Ray receives national creative writing award
June 23, 2016
Freshman Elsa Ray was recently recognized as a regional Gold Key and national Gold Medal winner in the Scholastic Arts and Writing Awards for her historical fiction novel, The Mask.
Ray independently chose to enter the competition as one of approximately 300,000 other entries from students around America.
“I first decided to sign up for the contest as an art student upon seeing advertisements for it in the art classrooms,” Ray said.
“I have been interested in writing for a long time,” Ray said. “I’m also a huge reader which goes hand in hand with writing.”
Ray started her 14,825 word novel during the spring of eighth grade for a school free write and finished it in December.
The National Arts and Writing Awards include 29 different categories of art and writing to recognize exceptional works by students in grades 7-12.

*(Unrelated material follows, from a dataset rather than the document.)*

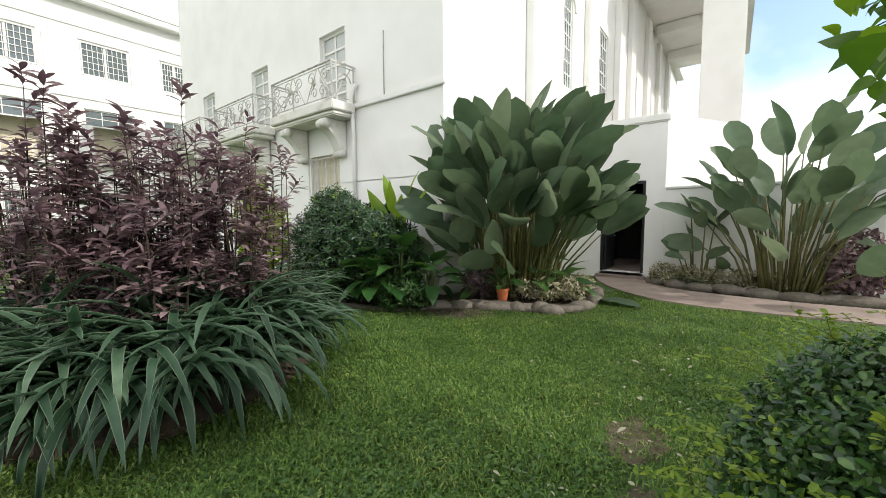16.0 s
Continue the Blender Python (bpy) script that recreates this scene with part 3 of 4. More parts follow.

“I guess what prompted me to sign up for the event and to submit my writing was the idea of testing myself against hundreds of other writers my age across the country,” Ray said.
“I just wanted to see how my ideas and storytelling would compare to others,” Ray said. “I’m excited to get a chance to read other award-winning stories and hopefully learn from the other writers as well.”
According to the Scholastic Art and Writing Awards site, the organization awards $250,000 in scholarships as well as opportunities to be published in the National Catalog, the Best Teen Writing, The Best Young Writers and Artists in America, Scope magazine, Junior Scholastic magazine, Scholastic Art magazine and New York Times Upfront magazine.
“I didn’t realize how prestigious the contest was until later,” Ray said. “The funny thing is that I turned in my piece right at the deadline; I didn’t think it [my writing] was even submitted.”
Ray won a Gold Key award along with a Gold Medal award. A Gold Key designates the very best work submitted to local programs. They are automatically considered for national-level recognition. A Gold Medal is awarded to the most outstanding works in the nation.
“I didn’t always dream of winning an award for writing,” Ray said. “But it’s incredibly awesome to be recognized for something that I love to do and to be compared to others at a national level.”
Ray attended the awards ceremony and workshop in New York City on June 1-3.
“I think writing, especially storytelling, is really cool,” Ray said. “You can shape the characters and their stories however you want, but it’s even cooler when they take on lives of their own.”
“With the story I submitted, once I had really solidified the characters I felt like they were the ones telling me the story and I was just pressing buttons on a keyboard,” Ray said.
Rey’s novel is split into six different sections, with each set in a different era of the last century. The Mask centers around a pretty masquerade mask, and how the mask passes through the hands of different people as they experience major world events.
The mask is made in Venice in 1897. As time carries on, it passes through the hands of those who were alive at the start of World War One, all the way to the equal rights movement in Montgomery, Alabama in 1956. As Ray explained, “The story can continue forever.”
Ray hopes that her writing abilities can soon help other students in the future improve their writing as well.
“I’m taking part in the Algonquin Writing Lab which opens next year,” Ray said. “It’s where students who are strong writers will give writing advice and help to anybody with any type of issue, so it’s good to pick up new skills and techniques from people I might meet in New York City.”
Excerpt from Ray’s The Mask:
~Boston, 1970~
With a screech of rusty hinges, the lid of the chest creaked open. A mushroom cloud of dust rose into the young girl’s face, making her cough. Peering inside of the dark interior, the girl lifted out a heavy, leather-bound photo album. Gingerly raising the cover, she was greeting with the chubby, smiling face of a blonde little boy riding a tricycle. The caption, scrawled in spidery script, read Billy, third birthday, June, 1941. Thumbing through the pages, she caught glimpses of the father-she-new’s past, growing up in Concord, backpacking in Europe, graduating college. She paused at the section of her parents wedding. Her father looked handsome in a black tuxedo, with a red rose peeking out of his lapel. There were her grandparents, looking as if they were going to burst from happiness. Then her mother, dressed in a snow-white gown that made her dark skin seem warm as coffee, holding a bouquet of fresh roses, and glowing as if lit from the inside. Following, there were pictures from a honeymoon, then her father kissing her mother’s round belly, with an almost-born-her inside. The last picture in the album was one of her father in uniform at the airport, duffel slung over his shoulder, and him, grinning and pointing to a sign listing his flight’s destination: Saigon, South Vietnam. The girl closed the book, and reached into the trunk to retrieve a small velvet box. Inside was a gold medal on purple cloth. Awarded for wounds received in action, read the printed script. Beneath the box was a certificate of death on duty. She stroked the medal lovingly, sitting by herself with the album on her lap, until something else in the box caught her eye. A silver hatbox was nestled in the corner, and, by moving the assortment of shirts and diplomas on top of it, she was able to lift it out. Carefully, she opened the lid. Inside sat a beautiful mask.